---------- Data provided ----------

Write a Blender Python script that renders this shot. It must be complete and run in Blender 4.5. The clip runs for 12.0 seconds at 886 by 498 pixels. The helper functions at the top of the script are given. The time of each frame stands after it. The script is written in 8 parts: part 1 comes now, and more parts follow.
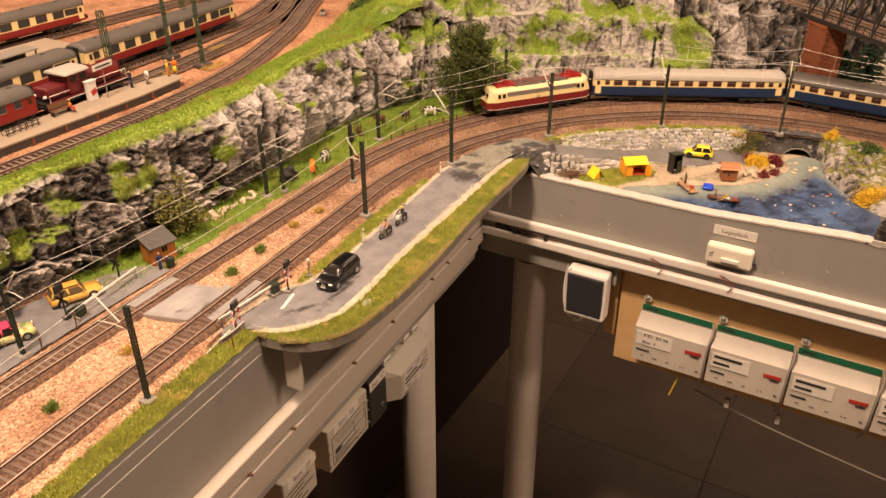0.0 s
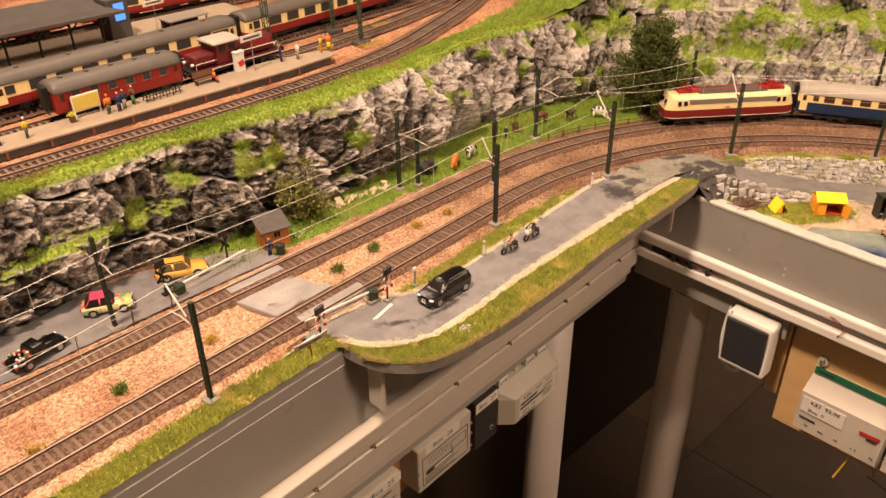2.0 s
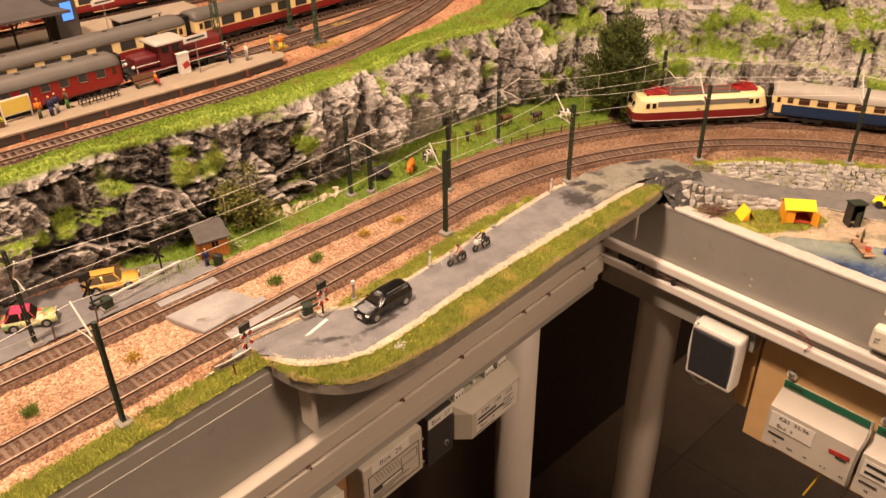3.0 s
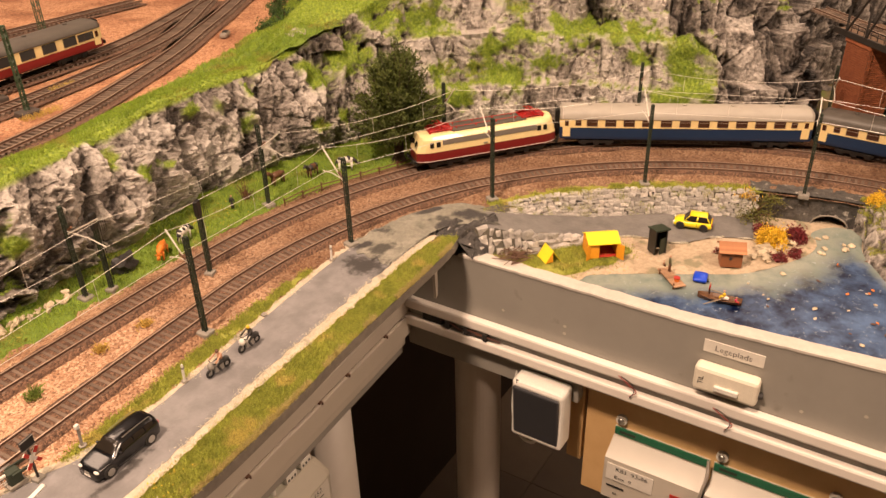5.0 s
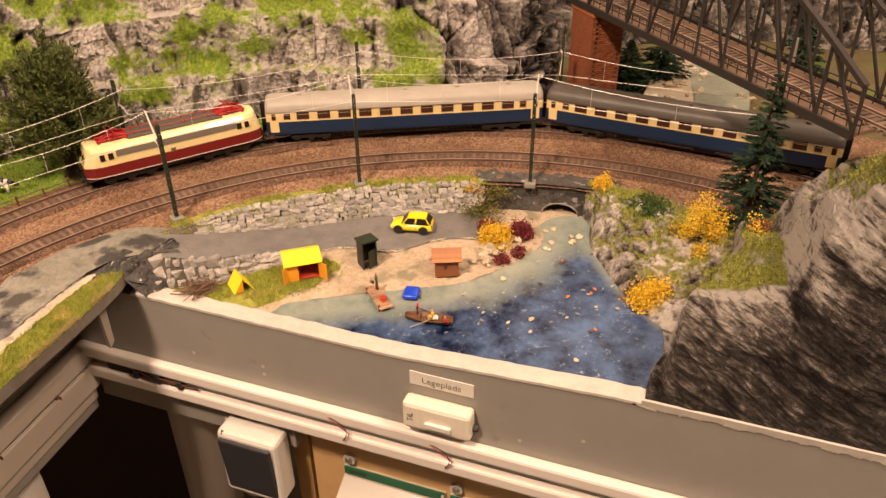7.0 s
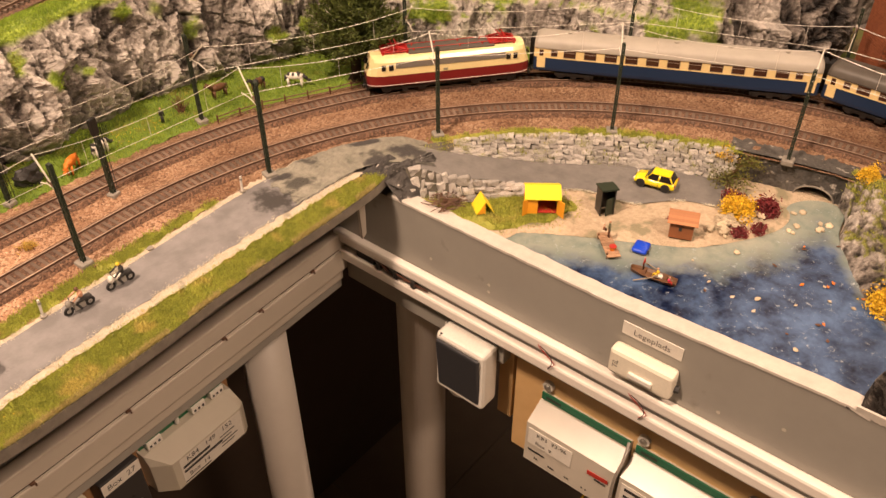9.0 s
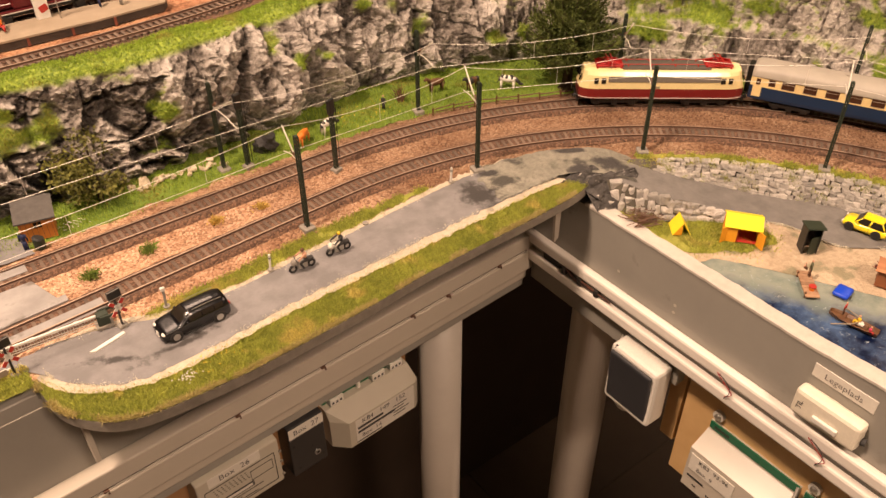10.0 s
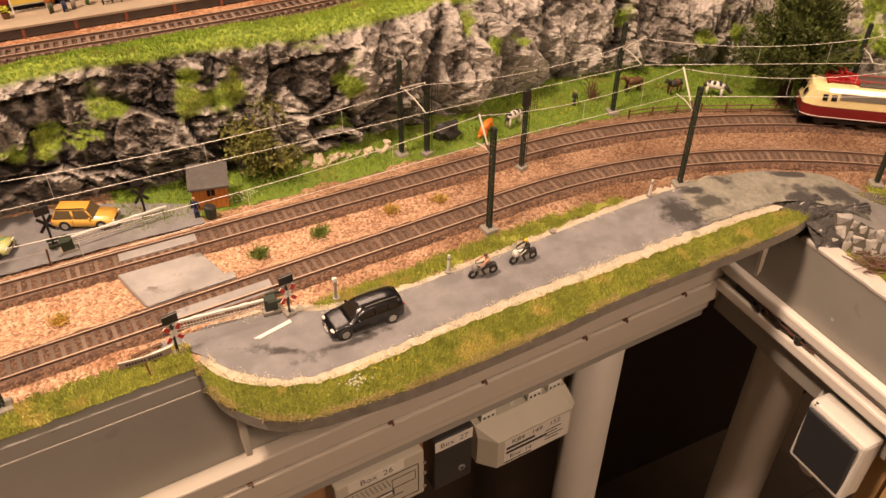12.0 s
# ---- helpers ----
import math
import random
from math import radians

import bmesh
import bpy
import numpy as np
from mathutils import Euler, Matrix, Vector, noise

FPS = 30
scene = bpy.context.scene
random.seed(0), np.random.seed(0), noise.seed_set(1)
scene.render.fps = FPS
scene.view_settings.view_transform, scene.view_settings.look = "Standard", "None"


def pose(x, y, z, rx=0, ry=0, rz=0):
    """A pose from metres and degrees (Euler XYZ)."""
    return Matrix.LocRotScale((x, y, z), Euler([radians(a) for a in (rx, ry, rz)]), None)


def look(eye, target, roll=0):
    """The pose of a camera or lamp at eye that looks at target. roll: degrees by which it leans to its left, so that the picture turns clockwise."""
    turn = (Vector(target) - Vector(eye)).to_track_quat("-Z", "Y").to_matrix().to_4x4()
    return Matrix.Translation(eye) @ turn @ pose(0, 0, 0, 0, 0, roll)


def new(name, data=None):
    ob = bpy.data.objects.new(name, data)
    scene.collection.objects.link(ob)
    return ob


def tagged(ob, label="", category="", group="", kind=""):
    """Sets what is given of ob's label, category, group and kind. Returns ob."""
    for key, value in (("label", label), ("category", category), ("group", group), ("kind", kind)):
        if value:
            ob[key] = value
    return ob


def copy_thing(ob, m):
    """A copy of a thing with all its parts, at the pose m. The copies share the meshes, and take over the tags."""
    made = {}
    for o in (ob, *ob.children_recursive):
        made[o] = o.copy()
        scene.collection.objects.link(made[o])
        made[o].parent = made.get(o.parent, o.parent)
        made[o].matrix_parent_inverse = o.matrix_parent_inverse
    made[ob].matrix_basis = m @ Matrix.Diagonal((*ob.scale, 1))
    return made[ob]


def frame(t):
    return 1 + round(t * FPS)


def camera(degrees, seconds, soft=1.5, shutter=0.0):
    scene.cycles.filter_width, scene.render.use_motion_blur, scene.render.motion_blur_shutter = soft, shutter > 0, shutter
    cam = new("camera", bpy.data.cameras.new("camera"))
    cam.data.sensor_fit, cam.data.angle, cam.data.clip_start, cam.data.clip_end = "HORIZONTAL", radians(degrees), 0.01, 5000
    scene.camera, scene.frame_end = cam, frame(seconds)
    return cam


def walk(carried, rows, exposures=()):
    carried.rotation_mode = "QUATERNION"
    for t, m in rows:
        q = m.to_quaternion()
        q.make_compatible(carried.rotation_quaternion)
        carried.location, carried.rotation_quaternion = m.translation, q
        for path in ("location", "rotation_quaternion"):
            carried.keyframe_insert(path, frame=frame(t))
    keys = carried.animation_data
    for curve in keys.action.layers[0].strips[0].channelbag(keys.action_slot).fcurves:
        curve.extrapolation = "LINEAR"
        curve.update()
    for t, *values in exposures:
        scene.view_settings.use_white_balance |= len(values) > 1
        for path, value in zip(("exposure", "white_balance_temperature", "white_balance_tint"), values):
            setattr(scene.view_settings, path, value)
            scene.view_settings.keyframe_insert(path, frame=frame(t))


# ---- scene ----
cam = camera(58.0, 12.0)
PATH = [
    (0, (-0.879, -0.374, 0.411), (0.627, 0.485, -0.585), -0.2),
    (0.5, (-0.86, -0.379, 0.416), (0.6, 0.535, -0.599), 0.3),
    (1, (-0.829, -0.376, 0.411), (0.553, 0.639, -0.618), 0.2),
    (1.5, (-0.784, -0.376, 0.406), (0.484, 0.777, -0.626), -0.2),
    (2, (-0.761, -0.378, 0.402), (0.421, 0.852, -0.642), -0.6),
    (2.5, (-0.728, -0.39, 0.404), (0.42, 0.865, -0.648), -1.2),
    (2.7, (-0.714, -0.397, 0.402), (0.436, 0.855, -0.651), -1.1),
    (4.3, (-0.634, -0.339, 0.376), (0.696, 0.747, -0.648), -0.8),
    (4.5, (-0.622, -0.337, 0.377), (0.737, 0.718, -0.642), -1.1),
    (5, (-0.568, -0.35, 0.375), (0.881, 0.588, -0.635), -1.7),
    (5.5, (-0.495, -0.374, 0.367), (1.028, 0.425, -0.654), -2.3),
    (6, (-0.444, -0.39, 0.361), (1.126, 0.275, -0.685), -2.1),
    (6.5, (-0.414, -0.402, 0.354), (1.178, 0.181, -0.707), -1.4),
    (6.7, (-0.408, -0.408, 0.353), (1.185, 0.156, -0.717), -0.9),
    (8.3, (-0.39, -0.423, 0.377), (0.937, 0.44, -0.845), -0.2),
    (8.5, (-0.4, -0.419, 0.376), (0.896, 0.48, -0.854), -0.3),
    (9, (-0.427, -0.416, 0.381), (0.788, 0.586, -0.852), -0.2),
    (9.5, (-0.453, -0.407, 0.387), (0.628, 0.741, -0.842), -0.2),
    (10, (-0.47, -0.408, 0.396), (0.478, 0.858, -0.828), -0.2),
    (10.5, (-0.473, -0.404, 0.399), (0.37, 0.939, -0.82), -0.2),
    (11, (-0.474, -0.398, 0.393), (0.282, 0.998, -0.822), -0.5),
    (11.5, (-0.486, -0.369, 0.382), (0.233, 1.035, -0.847), -0.5),
    (12, (-0.484, -0.328, 0.367), (0.212, 1.075, -0.876), 0.4),
]
walk(cam, [(t, look(eye, target, roll)) for t, eye, target, roll in PATH], exposures=((0.0, 0.0), (6.0, -0.05), (9.5, -0.05), (12.0, -0.16)))

# ---- room light ----
world = bpy.data.worlds.new("room_air")
scene.world = world
world.use_nodes = True
world.node_tree.nodes["Background"].inputs[0].default_value = (1.0, 0.72, 0.45, 1)
world.node_tree.nodes["Background"].inputs[1].default_value = 0.04


def area_lamp(name, eye, target, sx, sy, watts, color):
    data = bpy.data.lights.new(name, "AREA")
    data.shape, data.size, data.size_y, data.energy, data.color = "RECTANGLE", sx, sy, watts, color
    ob = new(name, data)
    ob.matrix_world = look(eye, target)
    return ob


WARM = (1.0, 0.7, 0.512)
area_lamp("ceiling_light_main", (-1.0, 0.02, 1.62), (-0.15, 0.05, 0.0), 0.22, 0.16, 55.0, WARM)
area_lamp("ceiling_light_aisle", (-0.3, -1.42, 1.62), (-0.2, 0.05, -0.3), 0.4, 0.25, 36.0, WARM)
area_lamp("ceiling_light_far", (-0.2, 1.35, 1.66), (-0.1, 0.6, 0.1), 1.2, 0.6, 31.0, WARM)
# unseen fill lamp, added to brighten the floor and rocks on the far side
area_lamp("ceiling_light_side", (1.5, -0.6, 1.66), (0.5, -0.25, -0.3), 1.9, 1.4, 34.0, WARM)


# ---- materials ----
def rgb(c):
    return (c[0], c[1], c[2], 1)


def material(name, dark, light, scale=300.0, rough=0.6, metal=0.0, bump=0.3, bump_scale=None, fine=4.0, depth=0.0006, mid=0.5, spread=0.28,
             random_tint=0.0, spots=None, spot_scale=60.0, spot_edge=0.6, island=False, coat=0.0):
    """A surface that varies at two scales between two colours, with fine relief and, where wanted, larger spots of a third colour."""
    m = bpy.data.materials.new(name)
    m.use_nodes = True
    nt = m.node_tree
    n, ln = nt.nodes, nt.links.new
    b = n["Principled BSDF"]
    tc = n.new("ShaderNodeTexCoord")
    n1 = n.new("ShaderNodeTexNoise")
    n1.inputs["Scale"].default_value, n1.inputs["Detail"].default_value, n1.inputs["Roughness"].default_value = scale, 6, 0.65
    n2 = n.new("ShaderNodeTexNoise")
    n2.inputs["Scale"].default_value, n2.inputs["Detail"].default_value = scale / 9.0, 3
    ln(tc.outputs["Object"], n1.inputs["Vector"])
    ln(tc.outputs["Object"], n2.inputs["Vector"])
    mix = n.new("ShaderNodeMath")
    mix.operation = "MULTIPLY_ADD"
    mix.inputs[1].default_value = 0.6
    half = n.new("ShaderNodeMath")
    half.operation = "MULTIPLY"
    half.inputs[1].default_value = 0.4
    ln(n2.outputs["Fac"], half.inputs[0])
    ln(n1.outputs["Fac"], mix.inputs[0])
    ln(half.outputs[0], mix.inputs[2])
    ramp = n.new("ShaderNodeValToRGB")
    ramp.color_ramp.elements[0].position, ramp.color_ramp.elements[0].color = mid - spread, rgb(dark)
    ramp.color_ramp.elements[1].position, ramp.color_ramp.elements[1].color = mid + spread, rgb(light)
    ln(mix.outputs[0], ramp.inputs[0])
    color = ramp.outputs[0]
    if spots:
        n3 = n.new("ShaderNodeTexNoise")
        n3.inputs["Scale"].default_value, n3.inputs["Detail"].default_value = spot_scale, 4
        ln(tc.outputs["Object"], n3.inputs["Vector"])
        r3 = n.new("ShaderNodeValToRGB")
        r3.color_ramp.elements[0].position, r3.color_ramp.elements[1].position = spot_edge, spot_edge + 0.08
        ln(n3.outputs["Fac"], r3.inputs[0])
        mx = n.new("ShaderNodeMixRGB")
        mx.inputs[2].default_value = rgb(spots)
        ln(r3.outputs[0], mx.inputs[0])
        ln(color, mx.inputs[1])
        color = mx.outputs[0]
    if random_tint:
        if island:
            info = n.new("ShaderNodeNewGeometry")
            src = info.outputs["Random Per Island"]
        else:
            info = n.new("ShaderNodeObjectInfo")
            src = info.outputs["Random"]
        hsv = n.new("ShaderNodeHueSaturation")
        rng = n.new("ShaderNodeMapRange")
        rng.inputs[3].default_value, rng.inputs[4].default_value = 1 - random_tint, 1 + random_tint
        ln(src, rng.inputs[0])
        ln(rng.outputs[0], hsv.inputs["Value"])
        ln(color, hsv.inputs["Color"])
        color = hsv.outputs[0]
    ln(color, b.inputs["Base Color"])
    b.inputs["Roughness"].default_value, b.inputs["Metallic"].default_value = rough, metal
    b.inputs["Coat Weight"].default_value = coat
    if bump:
        bp = n.new("ShaderNodeBump")
        bp.inputs["Strength"].default_value, bp.inputs["Distance"].default_value = bump, depth
        nb = n.new("ShaderNodeTexNoise")
        nb.inputs["Scale"].default_value, nb.inputs["Detail"].default_value = bump_scale or scale * fine / 2, 5
        ln(tc.outputs["Object"], nb.inputs["Vector"])
        ln(nb.outputs["Fac"], bp.inputs["Height"])
        ln(bp.outputs[0], b.inputs["Normal"])
    return m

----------

--- Exercise goal ---
From the opening line of the listing above through the line bearing "random.seed(0), np.random.seed(0), noise.seed_set(1)", repeat each line exactly. Drop every picture.

--- Expected output ---
Write a Blender Python script that renders this shot. It must be complete and run in Blender 4.5. The clip runs for 12.0 seconds at 886 by 498 pixels. The helper functions at the top of the script are given. The time of each frame stands after it. The script is written in 8 parts: part 1 comes now, and more parts follow.
0.0 s
2.0 s
3.0 s
5.0 s
7.0 s
9.0 s
10.0 s
12.0 s
# ---- helpers ----
import math
import random
from math import radians

import bmesh
import bpy
import numpy as np
from mathutils import Euler, Matrix, Vector, noise

FPS = 30
scene = bpy.context.scene
random.seed(0), np.random.seed(0), noise.seed_set(1)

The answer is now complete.